Miro Hoffmann’s exhibition at 5 Press Gallery, “Sustainable Development,” examines the rise of urban farms in post-Katrina New Orleans. And though the artist is more concerned with social justice than fanfare or revelry, Hoffman paints his subjects in flashes of color befitting a cascade of confetti. Most of the urban farms in Hoffmann’s paintings hide in the city’s most unassuming corners, as do many of his subjects; beekeepers and heaps of compost take center stage. But the manner in which he paints them pays homage to the quiet but quality impact these small gardens have had on a post-disaster landscape.
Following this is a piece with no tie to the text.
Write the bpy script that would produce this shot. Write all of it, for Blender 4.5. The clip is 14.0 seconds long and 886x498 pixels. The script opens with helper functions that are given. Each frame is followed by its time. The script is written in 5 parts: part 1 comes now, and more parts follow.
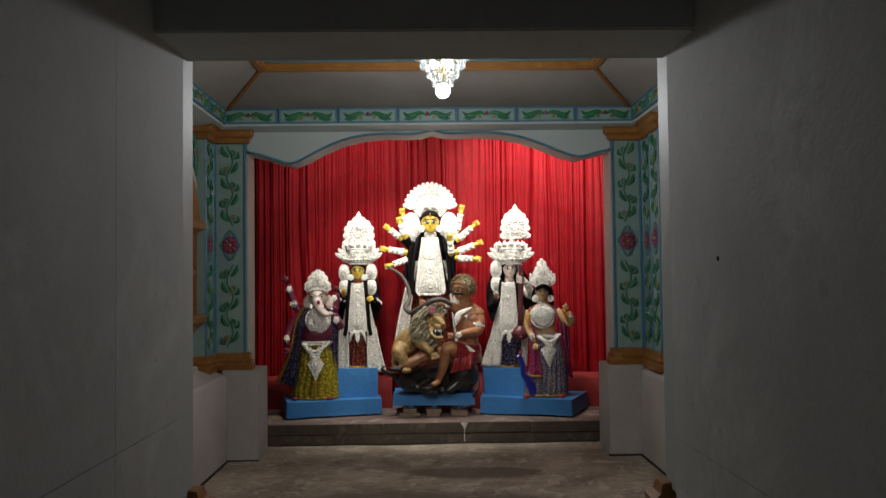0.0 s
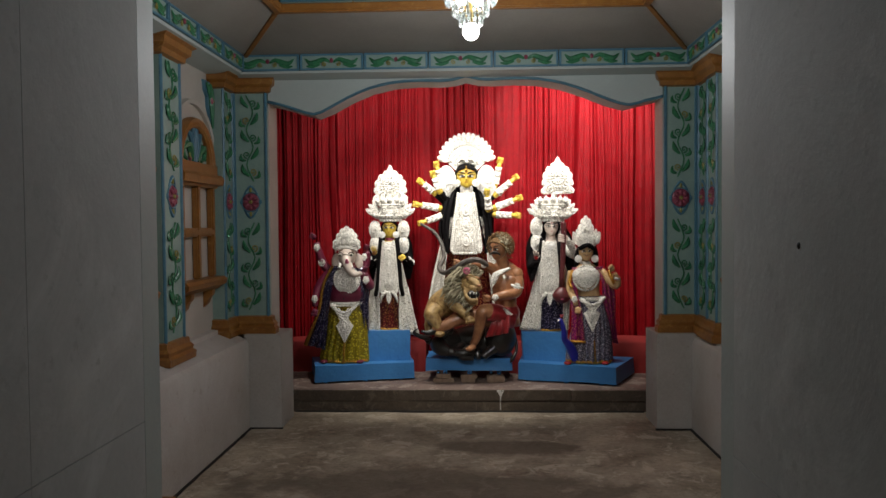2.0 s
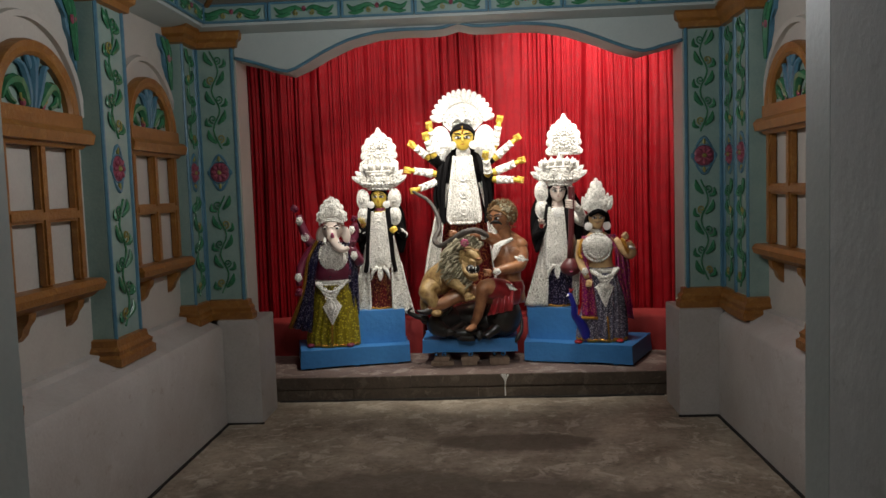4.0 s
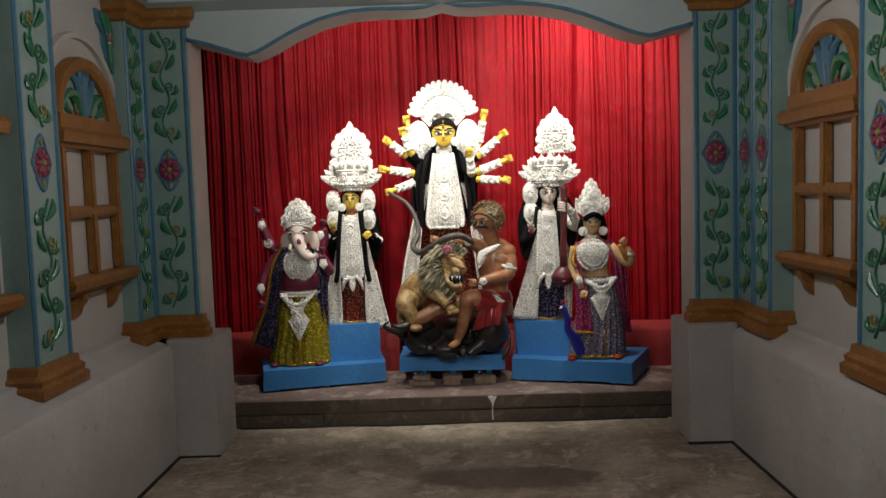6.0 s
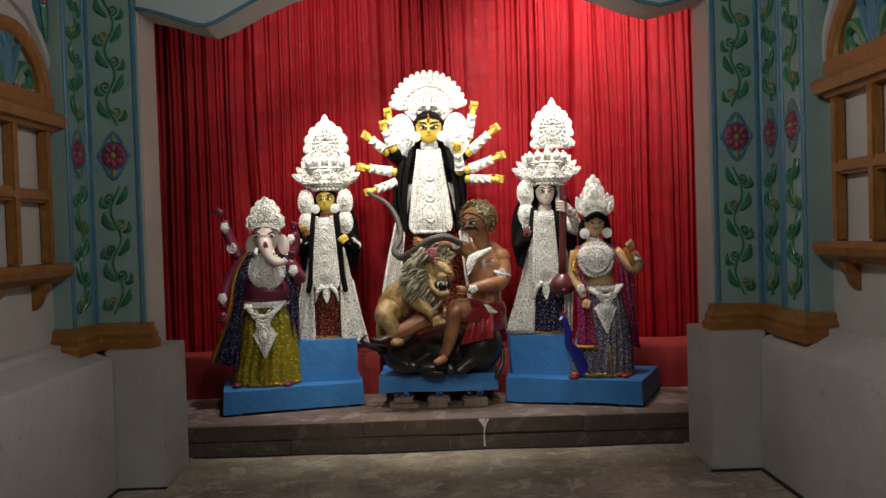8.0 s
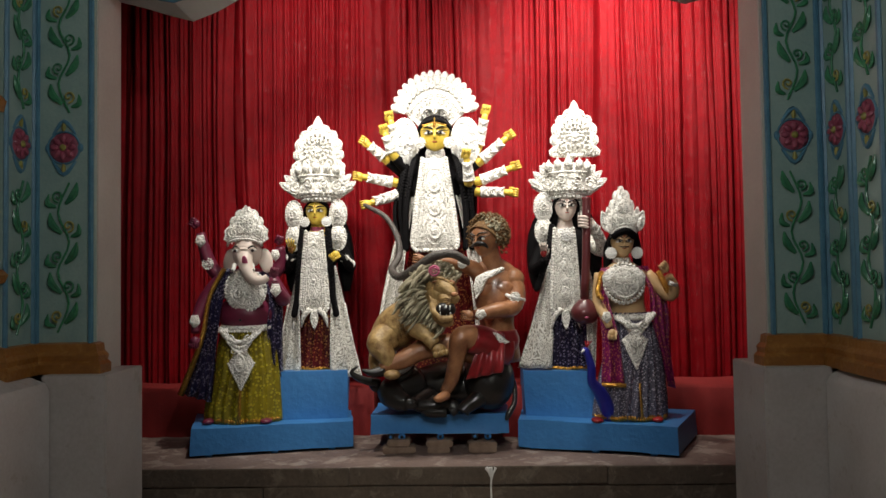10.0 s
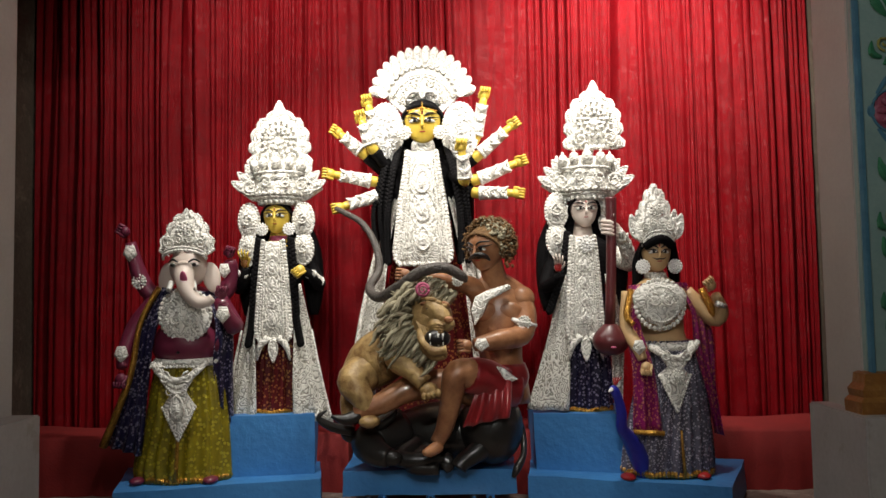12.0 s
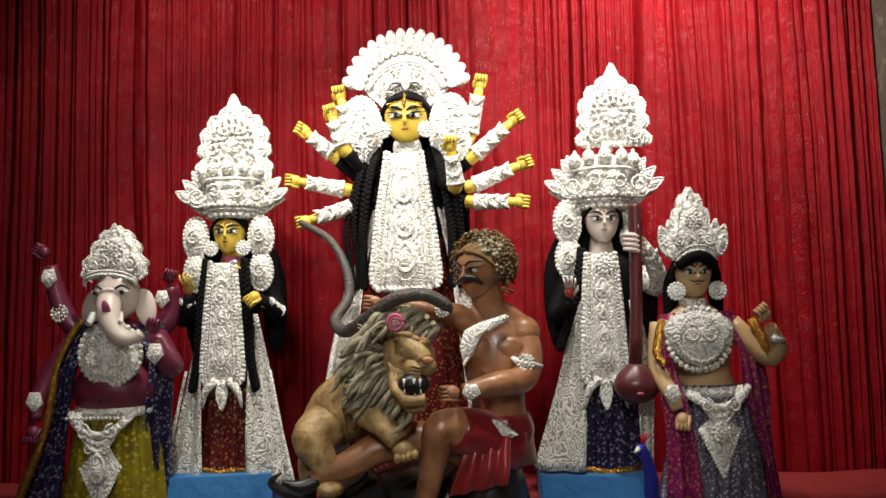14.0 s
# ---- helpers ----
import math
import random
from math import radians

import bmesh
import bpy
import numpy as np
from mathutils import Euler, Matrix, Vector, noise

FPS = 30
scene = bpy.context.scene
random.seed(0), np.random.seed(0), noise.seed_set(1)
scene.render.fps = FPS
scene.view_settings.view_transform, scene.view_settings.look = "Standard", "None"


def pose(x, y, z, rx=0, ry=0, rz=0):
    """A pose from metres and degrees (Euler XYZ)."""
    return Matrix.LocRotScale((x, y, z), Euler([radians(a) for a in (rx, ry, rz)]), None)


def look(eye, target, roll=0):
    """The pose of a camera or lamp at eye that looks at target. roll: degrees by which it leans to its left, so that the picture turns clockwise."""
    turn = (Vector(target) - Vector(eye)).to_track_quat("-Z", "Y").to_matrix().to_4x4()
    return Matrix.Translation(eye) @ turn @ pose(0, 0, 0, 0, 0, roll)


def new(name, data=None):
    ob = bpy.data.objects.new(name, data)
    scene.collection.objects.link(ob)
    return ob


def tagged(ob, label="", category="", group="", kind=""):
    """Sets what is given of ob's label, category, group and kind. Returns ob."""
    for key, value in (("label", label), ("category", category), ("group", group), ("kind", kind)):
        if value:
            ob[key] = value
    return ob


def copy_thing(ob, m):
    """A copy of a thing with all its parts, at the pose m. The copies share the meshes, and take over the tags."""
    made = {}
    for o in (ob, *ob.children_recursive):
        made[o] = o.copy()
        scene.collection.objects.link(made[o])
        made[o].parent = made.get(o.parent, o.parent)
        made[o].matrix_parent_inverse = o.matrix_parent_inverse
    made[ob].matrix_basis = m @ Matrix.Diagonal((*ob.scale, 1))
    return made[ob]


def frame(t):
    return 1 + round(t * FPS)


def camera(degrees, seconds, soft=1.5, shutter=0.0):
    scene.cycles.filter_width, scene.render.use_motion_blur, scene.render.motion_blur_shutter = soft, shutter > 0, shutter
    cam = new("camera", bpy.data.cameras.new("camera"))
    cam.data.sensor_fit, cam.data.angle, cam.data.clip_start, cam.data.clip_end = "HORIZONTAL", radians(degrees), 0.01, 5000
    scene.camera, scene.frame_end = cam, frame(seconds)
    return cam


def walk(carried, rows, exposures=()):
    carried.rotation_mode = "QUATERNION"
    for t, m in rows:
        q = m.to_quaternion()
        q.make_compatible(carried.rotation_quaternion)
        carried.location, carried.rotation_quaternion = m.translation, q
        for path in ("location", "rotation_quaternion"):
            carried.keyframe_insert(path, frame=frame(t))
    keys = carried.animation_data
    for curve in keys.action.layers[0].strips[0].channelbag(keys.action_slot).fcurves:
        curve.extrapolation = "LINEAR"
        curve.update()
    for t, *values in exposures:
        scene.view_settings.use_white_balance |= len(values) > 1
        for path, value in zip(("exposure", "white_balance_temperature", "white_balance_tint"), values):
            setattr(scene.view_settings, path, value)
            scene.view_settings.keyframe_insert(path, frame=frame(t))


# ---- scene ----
cam = camera(58.6, 14.0)
PATH = [
    (0, (0.002, -0.339, 1.552), (0.038, 1.659, 1.622), -0.7),
    (0.5, (0.041, -0.25, 1.552), (0.042, 1.75, 1.591), -0.8),
    (1, (0.127, -0.142, 1.587), (0.083, 1.857, 1.603), -0.6),
    (1.5, (0.149, -0.005, 1.61), (0.066, 1.994, 1.606), -0.4),
    (2, (0.133, 0.162, 1.653), (0.043, 2.159, 1.59), -0.5),
    (2.5, (0.149, 0.346, 1.678), (0.049, 2.339, 1.553), -1.5),
    (2.7, (0.175, 0.426, 1.696), (0.064, 2.417, 1.546), -1.9),
    (4.8, (0.188, 1.117, 1.664), (0.092, 3.109, 1.51), -1.9),
    (5, (0.164, 1.183, 1.664), (0.077, 3.174, 1.503), -1.8),
    (5.5, (0.098, 1.368, 1.654), (0.049, 3.361, 1.494), -2.0),
    (6, (0.055, 1.516, 1.655), (0.034, 3.51, 1.51), -1.8),
    (6.5, (0.054, 1.686, 1.561), (0.046, 3.682, 1.443), -1.6),
    (7, (0.055, 1.825, 1.531), (0.076, 3.822, 1.423), -1.5),
    (7.5, (0.07, 1.972, 1.439), (0.104, 3.971, 1.374), -2.2),
    (8, (0.076, 2.151, 1.357), (0.083, 4.151, 1.317), -1.8),
    (8.2, (0.095, 2.234, 1.323), (0.083, 4.233, 1.271), -1.6),
    (10.3, (0.186, 2.95, 1.192), (0.146, 4.948, 1.276), -0.8),
    (10.5, (0.201, 3.036, 1.201), (0.172, 5.034, 1.286), -0.8),
    (11, (0.19, 3.287, 1.176), (0.17, 5.284, 1.275), -0.7),
    (11.5, (0.148, 3.525, 1.204), (0.129, 5.522, 1.305), -1.1),
    (12, (0.12, 3.758, 1.207), (0.118, 5.754, 1.325), -1.0),
    (12.5, (0.133, 3.987, 1.226), (0.113, 5.984, 1.344), -1.2),
    (13, (0.254, 4.189, 1.231), (0.161, 6.182, 1.368), -1.2),
    (13.5, (0.301, 4.368, 1.247), (0.211, 6.36, 1.398), -1.2),
    (14, (0.303, 4.481, 1.251), (0.224, 6.473, 1.422), -1.3),
]
walk(cam, [(t, look(eye, target, roll)) for t, eye, target, roll in PATH])

# ---- light ----
world = bpy.data.worlds.new("night")
scene.world = world
world.use_nodes = True
world.node_tree.nodes["Background"].inputs[0].default_value = (0.55, 0.62, 0.7, 1)
world.node_tree.nodes["Background"].inputs[1].default_value = 0.002


def lamp(name, kind, energy, color, m, size=0.1, spot=0, blend=0.5):
    data = bpy.data.lights.new(name, kind)
    data.energy, data.color = energy, color
    if kind == "AREA":
        data.shape, data.size = "DISK", size
    else:
        data.shadow_soft_size = size
    if kind == "SPOT":
        data.spot_size, data.spot_blend = radians(spot), blend
    ob = new(name, data)
    ob.matrix_world = m
    return ob


# floodlights behind the valance, the chandelier, and two added fill lamps: over the passage opening and low in the
# passage
lamp("hall_fill", "SPOT", 340, (1.0, 0.96, 0.87), look((0.1, 2.66, 3.05), (0.02, 7.8, 1.1)), 0.09, 34, 0.75)
for x, power in ((-0.68, 108), (0.05, 46), (0.72, 102)):
    lamp("stage_flood", "SPOT", power, (1.0, 0.95, 0.86), look((x, 6.95, 2.96), (x * 0.8, 7.80, 1.55)), 0.05, 84, 0.7)
lamp("curtain_flood", "SPOT", 290, (1.0, 0.93, 0.85), look((1.15, 7.22, 3.25), (1.2, 8.3, 2.6)), 0.08, 116, 0.85)
lamp("curtain_flood", "SPOT", 100, (1.0, 0.93, 0.85), look((-0.65, 7.18, 3.25), (-0.65, 8.3, 2.6)), 0.08, 120, 0.85)
lamp("chandelier_glow", "POINT", 47, (0.97, 0.98, 1.0), pose(0.1, 4.5, 2.6), 0.06)
# added low fill lamp for the passage walls; no entrance is built there
lamp("passage_fill", "POINT", 3.0, (1.0, 0.97, 0.92), pose(0.66, -1.6, 0.14), 0.12)
scene.view_settings.exposure = 0.0

# ---- materials ----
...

In 8230 Forshey St. NOLA, Hoffmann depicts a vacant lot he regularly passes on his way to Hollygrove Market and Farm in bright colors and angular, abstract blocks, transforming an otherwise unremarkable piece of ground into something surreal and beautiful. He dresses a gangly plant in green and yellow finery, where it dances over a tarp of blue, purple, and pink hues. Even the long flank of a shotgun house—with one of its windows broken—somehow appears festive, as if it had one too many last night.
Forget the club; the party starts right here, with your fingers in the dirt. The gallery is even offering free seeds, courtesy of Parkway Partners, if you care to throw your own.